↓↓↓
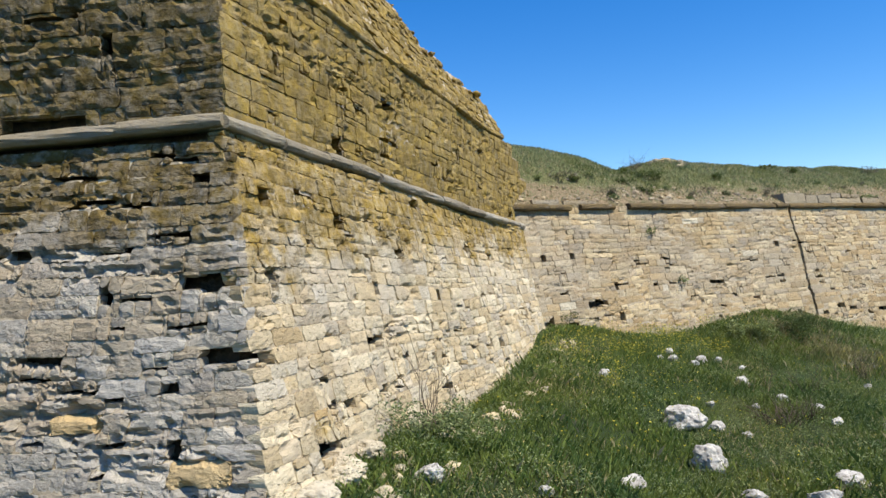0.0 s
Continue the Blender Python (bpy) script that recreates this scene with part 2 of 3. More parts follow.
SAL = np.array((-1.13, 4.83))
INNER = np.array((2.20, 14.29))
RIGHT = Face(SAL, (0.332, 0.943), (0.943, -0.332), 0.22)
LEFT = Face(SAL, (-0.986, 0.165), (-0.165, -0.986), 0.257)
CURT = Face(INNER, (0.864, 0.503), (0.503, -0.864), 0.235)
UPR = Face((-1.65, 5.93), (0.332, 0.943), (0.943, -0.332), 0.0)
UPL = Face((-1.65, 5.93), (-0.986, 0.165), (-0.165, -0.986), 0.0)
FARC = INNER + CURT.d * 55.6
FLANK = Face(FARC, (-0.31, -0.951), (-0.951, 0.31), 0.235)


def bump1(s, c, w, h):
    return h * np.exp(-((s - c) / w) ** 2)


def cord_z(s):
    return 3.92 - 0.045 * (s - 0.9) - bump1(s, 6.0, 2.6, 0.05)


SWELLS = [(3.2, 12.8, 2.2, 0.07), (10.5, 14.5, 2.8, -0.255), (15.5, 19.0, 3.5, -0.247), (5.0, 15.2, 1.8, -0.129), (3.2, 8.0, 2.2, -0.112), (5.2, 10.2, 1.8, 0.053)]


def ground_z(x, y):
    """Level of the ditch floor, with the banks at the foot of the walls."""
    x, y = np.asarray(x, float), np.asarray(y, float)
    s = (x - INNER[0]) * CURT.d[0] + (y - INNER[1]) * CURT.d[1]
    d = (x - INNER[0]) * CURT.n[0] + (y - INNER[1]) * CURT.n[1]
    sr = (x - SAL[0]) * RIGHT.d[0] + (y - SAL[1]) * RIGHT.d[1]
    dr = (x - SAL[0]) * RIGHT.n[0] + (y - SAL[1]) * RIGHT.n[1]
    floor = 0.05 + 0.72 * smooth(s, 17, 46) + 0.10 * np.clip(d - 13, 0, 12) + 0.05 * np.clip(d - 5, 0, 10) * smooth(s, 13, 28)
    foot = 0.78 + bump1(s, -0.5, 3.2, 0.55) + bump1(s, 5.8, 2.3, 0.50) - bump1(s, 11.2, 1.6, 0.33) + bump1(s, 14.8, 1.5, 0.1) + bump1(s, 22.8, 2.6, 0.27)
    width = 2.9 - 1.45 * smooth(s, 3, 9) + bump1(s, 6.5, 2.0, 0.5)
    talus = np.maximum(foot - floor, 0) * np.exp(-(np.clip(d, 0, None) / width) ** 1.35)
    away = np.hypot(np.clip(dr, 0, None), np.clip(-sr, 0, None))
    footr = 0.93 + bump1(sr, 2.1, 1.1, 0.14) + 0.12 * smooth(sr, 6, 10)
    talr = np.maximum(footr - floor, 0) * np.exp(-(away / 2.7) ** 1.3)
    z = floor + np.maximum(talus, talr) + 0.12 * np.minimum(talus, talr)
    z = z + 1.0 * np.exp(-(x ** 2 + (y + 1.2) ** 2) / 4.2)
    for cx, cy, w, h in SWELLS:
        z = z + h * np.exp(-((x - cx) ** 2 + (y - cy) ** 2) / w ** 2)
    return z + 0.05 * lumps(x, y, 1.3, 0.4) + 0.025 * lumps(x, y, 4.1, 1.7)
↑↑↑
↓↓↓
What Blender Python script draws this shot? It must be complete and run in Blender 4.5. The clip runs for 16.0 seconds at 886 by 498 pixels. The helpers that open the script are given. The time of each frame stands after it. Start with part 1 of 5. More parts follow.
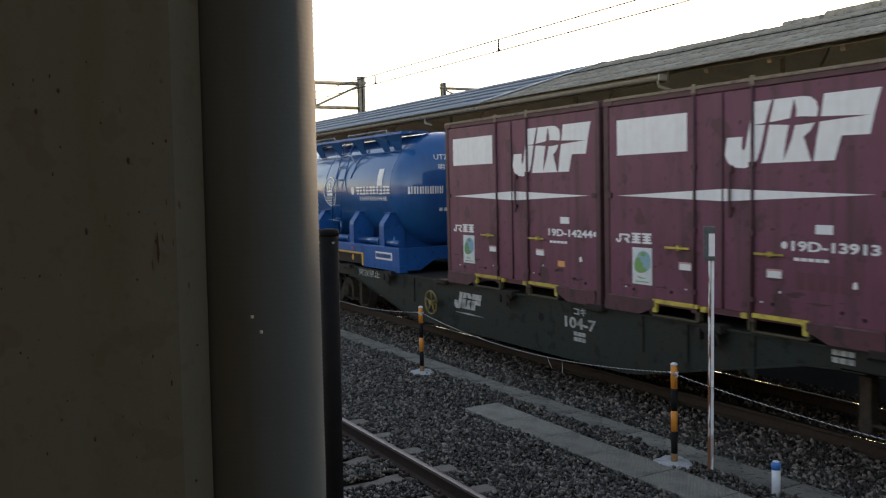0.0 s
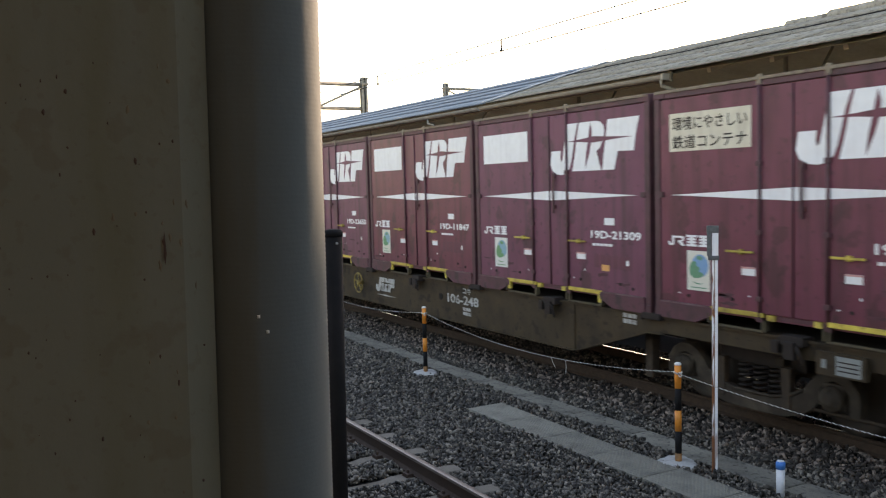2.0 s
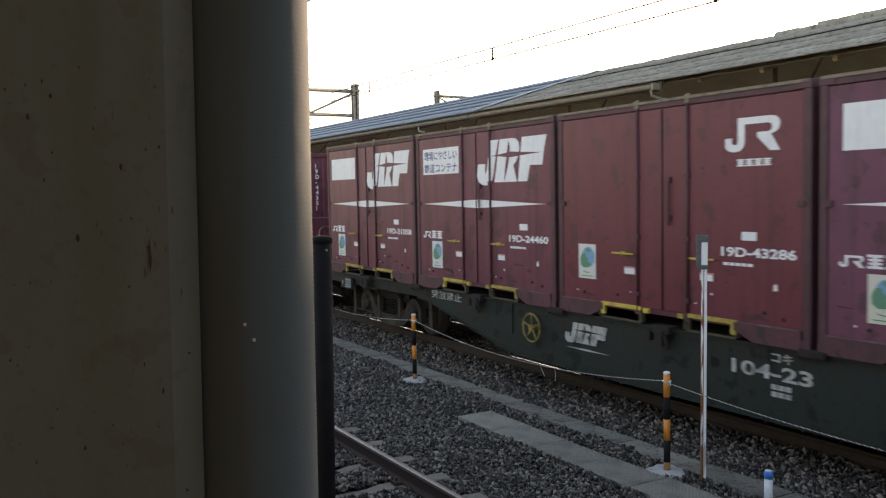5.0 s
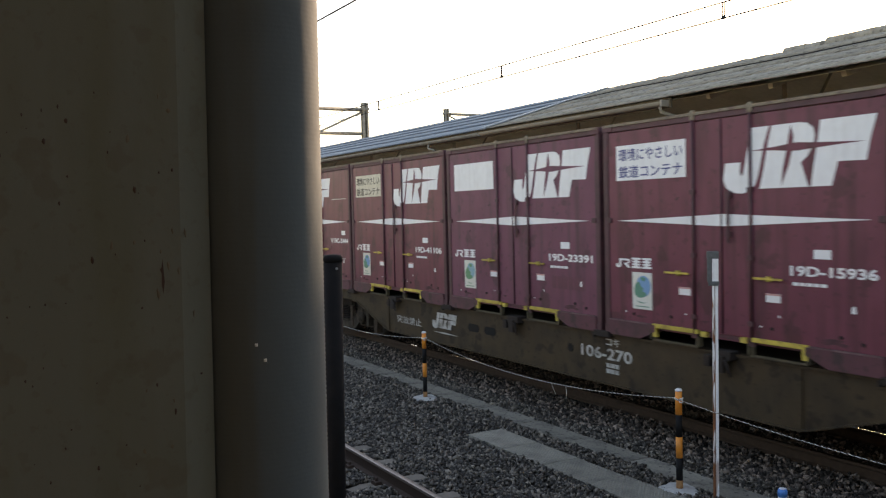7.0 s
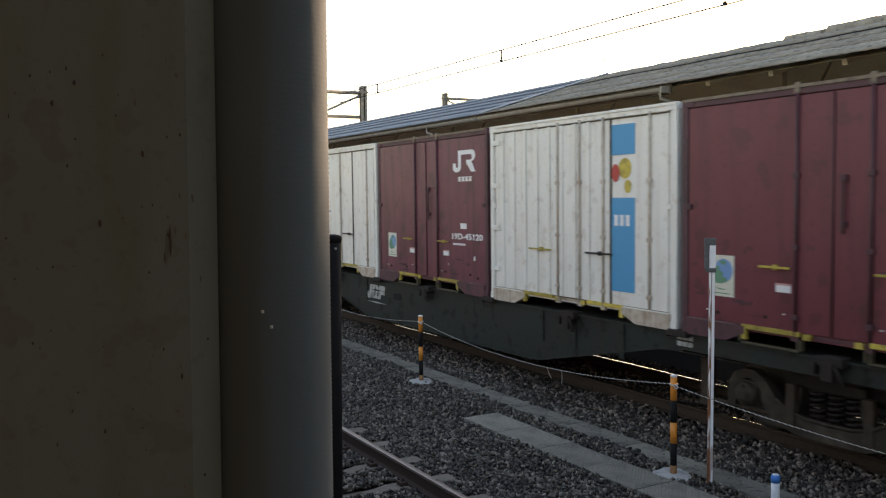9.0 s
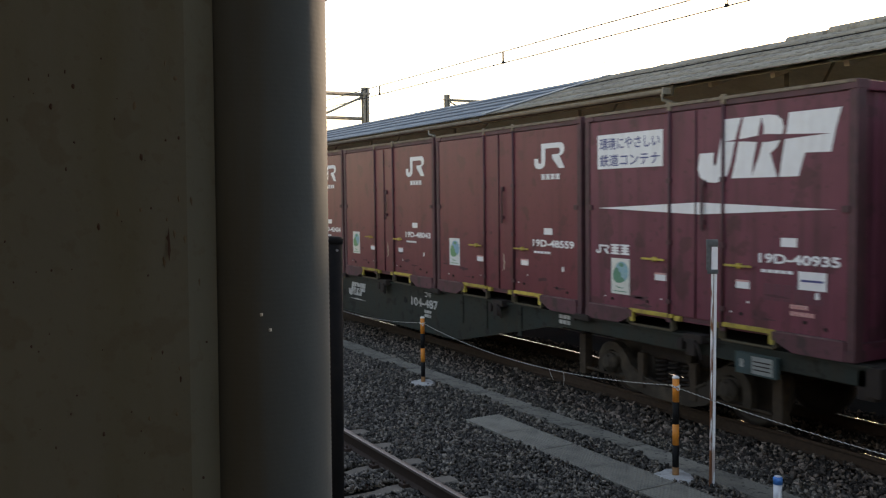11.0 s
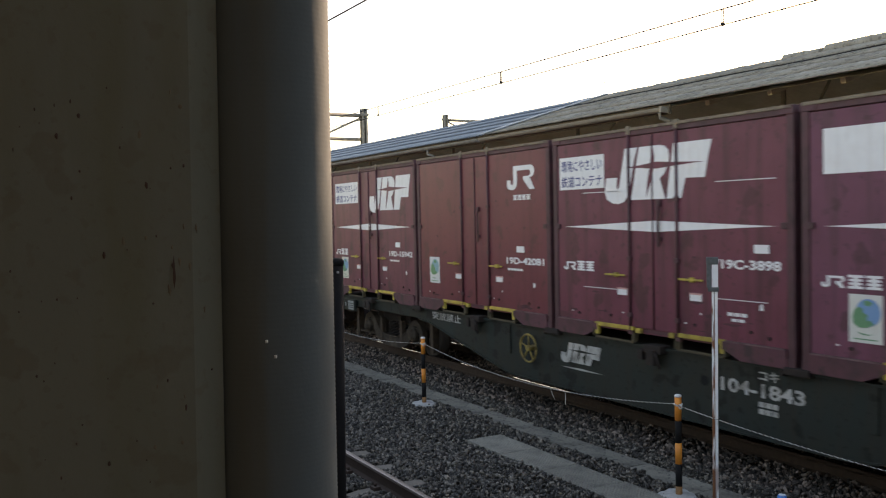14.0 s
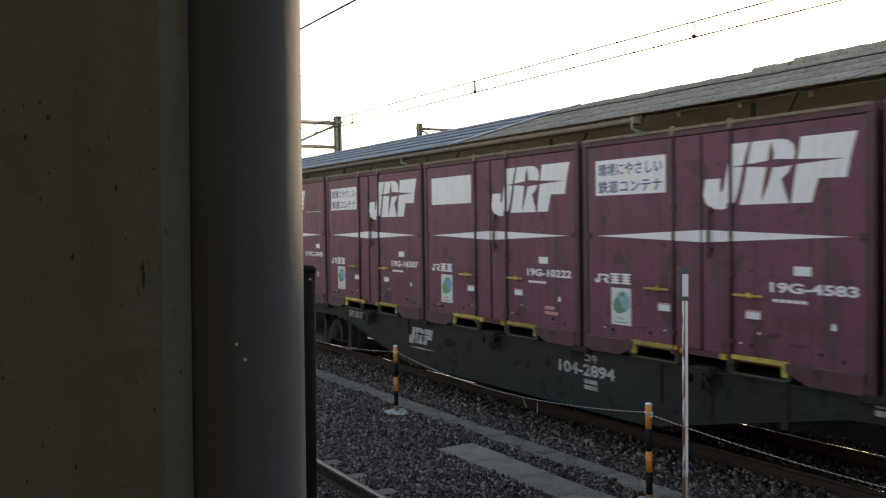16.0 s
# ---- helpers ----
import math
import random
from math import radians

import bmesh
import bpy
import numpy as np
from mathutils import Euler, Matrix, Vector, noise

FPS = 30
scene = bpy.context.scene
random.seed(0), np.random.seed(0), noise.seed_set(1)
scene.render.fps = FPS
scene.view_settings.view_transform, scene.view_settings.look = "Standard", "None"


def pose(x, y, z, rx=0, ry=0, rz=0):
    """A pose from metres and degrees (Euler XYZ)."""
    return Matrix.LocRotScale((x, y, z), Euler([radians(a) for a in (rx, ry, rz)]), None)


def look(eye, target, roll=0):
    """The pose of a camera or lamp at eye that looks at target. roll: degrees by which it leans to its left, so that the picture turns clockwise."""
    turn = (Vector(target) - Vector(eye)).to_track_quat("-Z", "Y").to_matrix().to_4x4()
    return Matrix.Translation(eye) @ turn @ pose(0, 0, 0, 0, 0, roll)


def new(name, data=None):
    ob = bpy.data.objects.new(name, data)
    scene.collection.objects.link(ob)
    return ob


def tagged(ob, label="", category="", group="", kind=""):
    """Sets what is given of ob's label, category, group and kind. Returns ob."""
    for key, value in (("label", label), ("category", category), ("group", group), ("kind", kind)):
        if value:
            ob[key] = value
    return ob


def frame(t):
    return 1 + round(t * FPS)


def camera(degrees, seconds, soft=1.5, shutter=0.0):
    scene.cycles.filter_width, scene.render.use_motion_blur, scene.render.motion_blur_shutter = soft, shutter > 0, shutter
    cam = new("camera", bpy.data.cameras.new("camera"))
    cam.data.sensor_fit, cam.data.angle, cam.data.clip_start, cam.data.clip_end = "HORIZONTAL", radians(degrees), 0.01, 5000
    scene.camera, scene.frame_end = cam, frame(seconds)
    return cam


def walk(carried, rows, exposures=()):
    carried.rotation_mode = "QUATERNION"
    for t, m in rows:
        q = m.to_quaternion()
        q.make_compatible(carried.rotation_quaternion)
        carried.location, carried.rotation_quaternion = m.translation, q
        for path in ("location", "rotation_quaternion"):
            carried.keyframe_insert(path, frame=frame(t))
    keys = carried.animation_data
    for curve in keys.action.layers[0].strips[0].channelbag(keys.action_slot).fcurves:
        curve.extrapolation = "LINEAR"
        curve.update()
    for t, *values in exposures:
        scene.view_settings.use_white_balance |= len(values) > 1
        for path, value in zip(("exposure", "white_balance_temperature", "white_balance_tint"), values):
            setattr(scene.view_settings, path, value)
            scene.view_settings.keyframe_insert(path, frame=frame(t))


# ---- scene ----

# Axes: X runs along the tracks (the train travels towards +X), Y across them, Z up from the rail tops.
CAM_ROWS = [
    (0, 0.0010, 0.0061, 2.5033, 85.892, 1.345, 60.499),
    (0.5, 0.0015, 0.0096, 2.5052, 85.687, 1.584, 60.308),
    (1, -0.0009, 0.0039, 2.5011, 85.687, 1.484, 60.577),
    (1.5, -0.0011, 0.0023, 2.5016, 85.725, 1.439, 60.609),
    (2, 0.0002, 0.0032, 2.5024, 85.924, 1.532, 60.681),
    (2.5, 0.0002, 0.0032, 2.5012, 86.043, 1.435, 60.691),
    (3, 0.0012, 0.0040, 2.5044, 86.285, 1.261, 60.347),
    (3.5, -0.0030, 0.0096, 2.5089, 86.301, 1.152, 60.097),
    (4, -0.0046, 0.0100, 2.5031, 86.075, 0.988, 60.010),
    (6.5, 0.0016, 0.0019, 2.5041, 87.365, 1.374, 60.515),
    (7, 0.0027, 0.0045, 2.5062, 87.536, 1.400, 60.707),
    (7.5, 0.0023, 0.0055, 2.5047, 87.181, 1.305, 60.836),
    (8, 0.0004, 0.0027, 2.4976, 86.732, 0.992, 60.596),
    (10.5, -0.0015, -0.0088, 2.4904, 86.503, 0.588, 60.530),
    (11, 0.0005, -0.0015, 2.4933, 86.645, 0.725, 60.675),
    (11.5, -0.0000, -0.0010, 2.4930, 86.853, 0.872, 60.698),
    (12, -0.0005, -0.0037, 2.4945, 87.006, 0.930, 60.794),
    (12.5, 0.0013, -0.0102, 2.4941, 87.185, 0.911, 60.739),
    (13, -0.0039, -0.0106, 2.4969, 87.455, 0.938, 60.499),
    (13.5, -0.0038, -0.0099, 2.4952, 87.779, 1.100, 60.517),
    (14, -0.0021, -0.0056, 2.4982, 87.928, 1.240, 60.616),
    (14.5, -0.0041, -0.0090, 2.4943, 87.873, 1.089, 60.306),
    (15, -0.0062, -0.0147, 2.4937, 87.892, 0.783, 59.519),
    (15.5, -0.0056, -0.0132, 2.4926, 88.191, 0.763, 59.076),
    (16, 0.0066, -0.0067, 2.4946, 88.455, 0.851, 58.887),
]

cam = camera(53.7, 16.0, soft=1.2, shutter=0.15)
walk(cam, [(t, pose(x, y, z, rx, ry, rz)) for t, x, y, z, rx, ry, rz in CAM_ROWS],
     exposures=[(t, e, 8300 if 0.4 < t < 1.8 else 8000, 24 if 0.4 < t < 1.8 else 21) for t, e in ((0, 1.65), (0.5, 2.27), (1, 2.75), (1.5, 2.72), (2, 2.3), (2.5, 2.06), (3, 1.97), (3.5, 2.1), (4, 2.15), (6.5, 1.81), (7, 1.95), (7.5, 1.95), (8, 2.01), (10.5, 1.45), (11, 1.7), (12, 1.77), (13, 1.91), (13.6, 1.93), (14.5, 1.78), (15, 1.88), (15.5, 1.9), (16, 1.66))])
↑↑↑
» **Problem description**: Print the lines from the line containing "# ---- helpers" to the line containing "turn = (Vector(target)", both ends included, exactly and with nothing added.

» **Reply to the exercise**:
# ---- helpers ----
import math
import random
from math import radians

import bmesh
import bpy
import numpy as np
from mathutils import Euler, Matrix, Vector, noise

FPS = 30
scene = bpy.context.scene
random.seed(0), np.random.seed(0), noise.seed_set(1)
scene.render.fps = FPS
scene.view_settings.view_transform, scene.view_settings.look = "Standard", "None"


def pose(x, y, z, rx=0, ry=0, rz=0):
    """A pose from metres and degrees (Euler XYZ)."""
    return Matrix.LocRotScale((x, y, z), Euler([radians(a) for a in (rx, ry, rz)]), None)


def look(eye, target, roll=0):
    """The pose of a camera or lamp at eye that looks at target. roll: degrees by which it leans to its left, so that the picture turns clockwise."""
    turn = (Vector(target) - Vector(eye)).to_track_quat("-Z", "Y").to_matrix().to_4x4()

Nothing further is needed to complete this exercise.